Lors de ce voyage en Italie, les représentants de la FNB ont rappelé aux responsables d’Italia zootecnica l’importance que d’autres pays que la France, et notamment l’Italie, obtiennent un certificat sanitaire pour exporter les jeunes bovins vers la Turquie... Une mesure de précaution au cas où les relations diplomatiques franco-turques –du fait du dossier arménien– viendraient à se tendre de nouveau, conduisant alors à la probable fermeture des frontières turques aux JB français, lesquels reviendraient forcément engorger le marché italien...





L’or jaune du Veneto


A une vingtaine de kilomètres du lac de Garde, dans le Veneto, le maïs irrigué est roi et les sols alluviaux fertiles. Un or jaune qui a permis l’essor de l’engraissement des broutards, nés pour beaucoup dans un pays vert, d’herbe, le grand bassin allaitant français. Avec ses frères et cousins, Luciano Ronca est à la tête d’une exploitation de 700 ha qui finit annuellement 25.000 taureaux, autant de femelles, et quelque 25.000 porcs qui termineront en jambon de Parme. Des veaux de 7-8 mois à 90 % garantis non OGM, que lui fournit Mario Lani, responsable achats chez Eurofrance en Italie, et que Luciano Ronca commercialise sept mois plus tard auprès de Copitalia et de la grande distribution. Ses préférés : des charolais, aubracs, salers, des croisés français qui font aujourd’hui l’essentiel de ses approvisionnements, faute d’offre disponible en Irlande ou Pologne.

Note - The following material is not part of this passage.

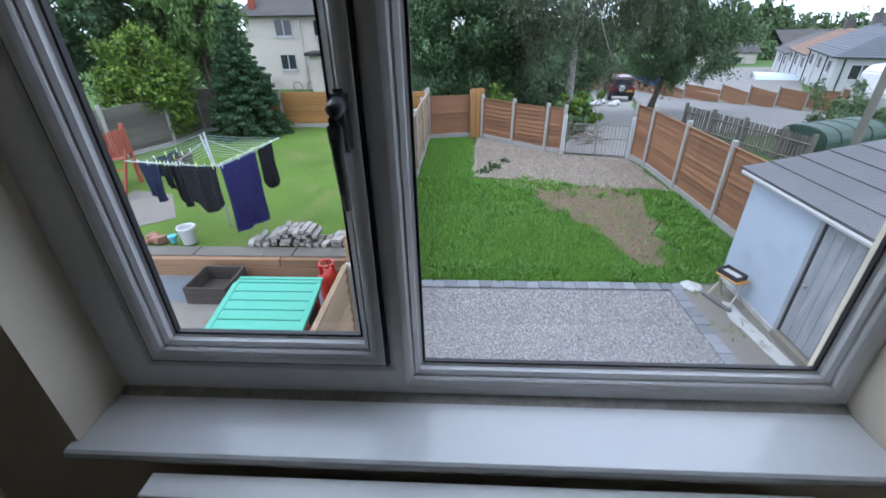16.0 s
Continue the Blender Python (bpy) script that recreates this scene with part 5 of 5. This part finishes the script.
tagged(part("brushwood", tw, mat("dry_twigs", (0.12, 0.09, 0.065), 0.9, 0.2)), "heap of dry cut branches beside the drive", "brushwood", kind="stuff")


# ---- the house opposite ----
def casement(parent, x, y0, y1, z0, z1, along='y', lights=2, depth=0.06, face=-1, tilt=None):
    """A white window of some lights in a wall that faces -x; with tilt, a matrix that turns it into another wall."""
    w = 0.06
    m = tilt
    fr = box((x - depth, y0, z0), (x + 0.02, y1, z0 + w), m=m)
    box((x - depth, y0, z1 - w), (x + 0.02, y1, z1), m=m, bm=fr)
    for k in range(lights + 1):
        yy = y0 + (y1 - y0 - w) * k / lights
        box((x - depth, yy, z0), (x + 0.02, yy + w, z1), m=m, bm=fr)
    win = part("window", fr, OFFWHITE, parent, "white framed window")
    for k in range(lights):
        ya = y0 + (y1 - y0) * k / lights
        part("pane", box((x - 0.025, ya + w, z0 + w), (x - 0.015, ya + (y1 - y0) / lights - 0.01, z1 - w), m=m), DARKGLASS, win)
    part("sill", box((x - depth - 0.06, y0 - 0.06, z0 - 0.07), (x + 0.01, y1 + 0.06, z0), m=m), OFFWHITE, win)
    return win


def tiled_slope(parent, name, a, c, d, e, rows, material, step=0.03):
    """A roof slope with corners a, c at the eave and d, e at the ridge (a below d): overlapping courses as one part each."""
    a, c, d, e = (Vector(q) for q in (a, c, d, e))
    nrm = (c - a).cross(d - a).normalized()
    if nrm.z < 0:
        nrm = -nrm
    for k in range(rows):
        f0, f1 = k / rows, (k + 1.06) / rows
        p = [a.lerp(d, f0) + nrm * step, c.lerp(e, f0) + nrm * step, c.lerp(e, min(f1, 1)), a.lerp(d, min(f1, 1))]
        bm = bmesh.new()
        top = [bm.verts.new(q) for q in p]
        bot = [bm.verts.new(q - nrm * 0.06) for q in p]
        bm.faces.new(top)
        bm.faces.new(bot[::-1])
        for i in range(4):
            bm.faces.new((top[i], bot[i], bot[(i + 1) % 4], top[(i + 1) % 4]))
        bmesh.ops.recalc_face_normals(bm, faces=bm.faces)
        part(name, bm, material, parent)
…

Une riche solution aux effluents




Direction un des cinq autres sites de l’exploitation où, depuis deux mois, une installation de méthanisation produit chaque jour 24 mégawatts (MW), pour moitié à partir du lisier, pour l’autre à partir d’ensilage de maïs, de pulpes... Avec pour objectif premier –dans une région où l’hectare se négocie entre 50.000 et 90.000 €– de gérer ses effluents d’élevage. Une diversification qui, en année de croisière, devrait tout de même rapporter 700.000 €, lesquels s’ajouteront aux recettes des 2.800 m² de panneaux photovoltaïques installés sur les toitures de ses porcheries pour un chiffre d’affaires annuel avoisinant 400.000 €.